» TASK BRIEF: Your task is to locate every line holding the string "follow" and to copy each of them.

» PROVIDED DATA:

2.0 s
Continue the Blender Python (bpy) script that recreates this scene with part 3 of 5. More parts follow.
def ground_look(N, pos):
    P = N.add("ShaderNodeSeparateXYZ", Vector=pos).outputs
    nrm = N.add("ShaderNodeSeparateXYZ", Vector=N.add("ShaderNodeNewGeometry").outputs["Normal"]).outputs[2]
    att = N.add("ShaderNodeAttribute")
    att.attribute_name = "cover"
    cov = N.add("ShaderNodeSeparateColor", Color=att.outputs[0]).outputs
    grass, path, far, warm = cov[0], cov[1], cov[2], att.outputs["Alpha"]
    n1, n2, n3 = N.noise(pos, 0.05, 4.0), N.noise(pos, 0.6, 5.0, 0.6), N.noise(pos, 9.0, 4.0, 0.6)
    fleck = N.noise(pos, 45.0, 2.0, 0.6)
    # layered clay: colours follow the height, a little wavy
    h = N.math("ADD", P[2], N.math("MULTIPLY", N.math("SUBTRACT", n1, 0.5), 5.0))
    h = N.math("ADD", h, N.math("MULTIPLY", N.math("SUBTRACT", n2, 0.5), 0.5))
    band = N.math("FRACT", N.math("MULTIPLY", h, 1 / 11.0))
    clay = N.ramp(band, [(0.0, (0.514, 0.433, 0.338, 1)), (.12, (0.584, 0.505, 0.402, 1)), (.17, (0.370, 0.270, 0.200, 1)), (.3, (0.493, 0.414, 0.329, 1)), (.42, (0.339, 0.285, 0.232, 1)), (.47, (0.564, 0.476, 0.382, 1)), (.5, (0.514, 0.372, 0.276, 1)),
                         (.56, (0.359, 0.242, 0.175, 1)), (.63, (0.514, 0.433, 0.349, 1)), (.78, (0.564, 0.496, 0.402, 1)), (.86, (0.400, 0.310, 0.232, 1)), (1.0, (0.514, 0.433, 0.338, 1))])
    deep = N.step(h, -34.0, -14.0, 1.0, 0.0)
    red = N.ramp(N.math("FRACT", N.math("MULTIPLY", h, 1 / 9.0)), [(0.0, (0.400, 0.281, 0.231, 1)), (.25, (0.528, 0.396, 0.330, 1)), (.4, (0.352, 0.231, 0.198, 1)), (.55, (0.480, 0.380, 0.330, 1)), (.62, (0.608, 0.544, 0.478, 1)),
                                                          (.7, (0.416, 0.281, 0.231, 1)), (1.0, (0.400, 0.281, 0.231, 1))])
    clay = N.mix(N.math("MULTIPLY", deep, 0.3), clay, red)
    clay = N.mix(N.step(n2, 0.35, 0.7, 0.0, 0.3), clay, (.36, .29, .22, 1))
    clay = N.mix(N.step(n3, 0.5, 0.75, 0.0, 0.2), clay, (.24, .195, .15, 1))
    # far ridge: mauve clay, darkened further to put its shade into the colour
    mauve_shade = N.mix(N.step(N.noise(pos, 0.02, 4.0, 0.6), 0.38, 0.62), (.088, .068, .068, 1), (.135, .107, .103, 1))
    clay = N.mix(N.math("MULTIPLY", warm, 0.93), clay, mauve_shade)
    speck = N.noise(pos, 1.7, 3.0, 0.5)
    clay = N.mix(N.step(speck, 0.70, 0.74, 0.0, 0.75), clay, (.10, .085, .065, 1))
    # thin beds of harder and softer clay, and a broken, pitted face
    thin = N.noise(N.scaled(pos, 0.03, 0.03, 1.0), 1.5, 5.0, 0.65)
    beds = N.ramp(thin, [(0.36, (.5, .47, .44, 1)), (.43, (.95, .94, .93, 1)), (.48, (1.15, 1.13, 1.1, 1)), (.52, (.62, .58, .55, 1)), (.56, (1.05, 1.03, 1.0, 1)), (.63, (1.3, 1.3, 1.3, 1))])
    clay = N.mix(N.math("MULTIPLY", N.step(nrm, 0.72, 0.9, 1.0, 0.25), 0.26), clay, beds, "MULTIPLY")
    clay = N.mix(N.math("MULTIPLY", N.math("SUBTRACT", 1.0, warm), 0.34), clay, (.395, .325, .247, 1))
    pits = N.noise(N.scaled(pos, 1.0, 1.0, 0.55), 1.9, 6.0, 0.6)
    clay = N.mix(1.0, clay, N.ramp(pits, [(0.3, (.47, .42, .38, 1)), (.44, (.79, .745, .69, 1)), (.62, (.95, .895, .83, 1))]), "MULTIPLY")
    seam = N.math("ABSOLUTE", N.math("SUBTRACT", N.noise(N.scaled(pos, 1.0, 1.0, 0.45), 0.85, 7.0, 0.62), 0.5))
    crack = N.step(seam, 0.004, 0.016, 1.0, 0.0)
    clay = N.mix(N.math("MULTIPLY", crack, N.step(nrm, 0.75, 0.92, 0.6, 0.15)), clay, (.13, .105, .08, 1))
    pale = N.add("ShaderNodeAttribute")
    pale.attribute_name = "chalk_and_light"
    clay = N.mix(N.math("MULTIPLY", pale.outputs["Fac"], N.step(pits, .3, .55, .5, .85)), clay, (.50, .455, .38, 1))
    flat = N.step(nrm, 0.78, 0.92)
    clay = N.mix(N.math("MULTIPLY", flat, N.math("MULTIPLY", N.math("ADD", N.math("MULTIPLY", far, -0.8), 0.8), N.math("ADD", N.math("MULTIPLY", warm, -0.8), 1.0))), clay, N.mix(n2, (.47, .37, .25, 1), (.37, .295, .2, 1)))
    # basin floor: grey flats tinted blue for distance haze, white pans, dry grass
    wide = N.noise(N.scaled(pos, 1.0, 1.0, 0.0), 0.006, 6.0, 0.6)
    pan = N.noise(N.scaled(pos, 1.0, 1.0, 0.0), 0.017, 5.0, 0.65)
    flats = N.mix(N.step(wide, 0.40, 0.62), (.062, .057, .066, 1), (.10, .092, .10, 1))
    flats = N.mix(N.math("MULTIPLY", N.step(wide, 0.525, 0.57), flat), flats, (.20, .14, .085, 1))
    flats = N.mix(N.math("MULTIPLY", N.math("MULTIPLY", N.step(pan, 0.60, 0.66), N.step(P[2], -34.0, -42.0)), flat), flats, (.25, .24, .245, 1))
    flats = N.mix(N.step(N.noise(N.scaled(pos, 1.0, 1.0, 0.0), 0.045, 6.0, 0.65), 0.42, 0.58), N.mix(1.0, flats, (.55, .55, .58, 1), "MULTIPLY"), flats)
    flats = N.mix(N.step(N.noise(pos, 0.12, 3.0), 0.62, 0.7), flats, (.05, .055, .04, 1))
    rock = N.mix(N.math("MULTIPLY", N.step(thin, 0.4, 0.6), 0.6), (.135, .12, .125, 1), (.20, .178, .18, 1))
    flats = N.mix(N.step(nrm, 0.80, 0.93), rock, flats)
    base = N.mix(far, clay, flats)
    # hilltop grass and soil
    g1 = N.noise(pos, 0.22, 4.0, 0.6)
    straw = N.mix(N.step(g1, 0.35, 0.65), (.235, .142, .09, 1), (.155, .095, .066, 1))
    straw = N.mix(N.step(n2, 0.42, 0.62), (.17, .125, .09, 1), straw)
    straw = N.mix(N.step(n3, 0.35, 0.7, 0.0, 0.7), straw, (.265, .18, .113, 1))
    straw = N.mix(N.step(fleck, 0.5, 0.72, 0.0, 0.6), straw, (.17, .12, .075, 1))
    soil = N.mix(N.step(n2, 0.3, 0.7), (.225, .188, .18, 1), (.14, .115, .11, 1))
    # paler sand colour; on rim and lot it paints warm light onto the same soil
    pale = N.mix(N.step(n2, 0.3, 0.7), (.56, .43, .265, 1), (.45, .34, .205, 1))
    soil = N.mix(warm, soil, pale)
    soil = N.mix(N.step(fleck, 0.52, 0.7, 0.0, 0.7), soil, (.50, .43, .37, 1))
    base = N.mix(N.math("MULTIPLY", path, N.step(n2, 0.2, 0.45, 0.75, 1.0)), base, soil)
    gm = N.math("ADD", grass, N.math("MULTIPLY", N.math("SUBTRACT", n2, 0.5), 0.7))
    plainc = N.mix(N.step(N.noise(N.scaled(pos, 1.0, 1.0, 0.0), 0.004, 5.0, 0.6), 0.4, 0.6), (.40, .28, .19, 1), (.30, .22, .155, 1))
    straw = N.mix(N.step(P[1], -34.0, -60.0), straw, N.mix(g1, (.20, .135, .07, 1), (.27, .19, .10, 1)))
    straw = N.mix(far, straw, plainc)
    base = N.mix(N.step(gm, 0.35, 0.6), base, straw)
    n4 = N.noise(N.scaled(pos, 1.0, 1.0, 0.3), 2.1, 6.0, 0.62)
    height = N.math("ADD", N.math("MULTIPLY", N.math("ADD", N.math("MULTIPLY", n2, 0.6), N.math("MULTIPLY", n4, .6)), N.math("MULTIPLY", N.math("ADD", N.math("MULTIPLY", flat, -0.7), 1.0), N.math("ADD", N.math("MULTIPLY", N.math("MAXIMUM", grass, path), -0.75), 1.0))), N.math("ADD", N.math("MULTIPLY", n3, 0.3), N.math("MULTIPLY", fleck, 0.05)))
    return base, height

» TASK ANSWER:
Continue the Blender Python (bpy) script that recreates this scene with part 3 of 5. More parts follow.
    # layered clay: colours follow the height, a little wavy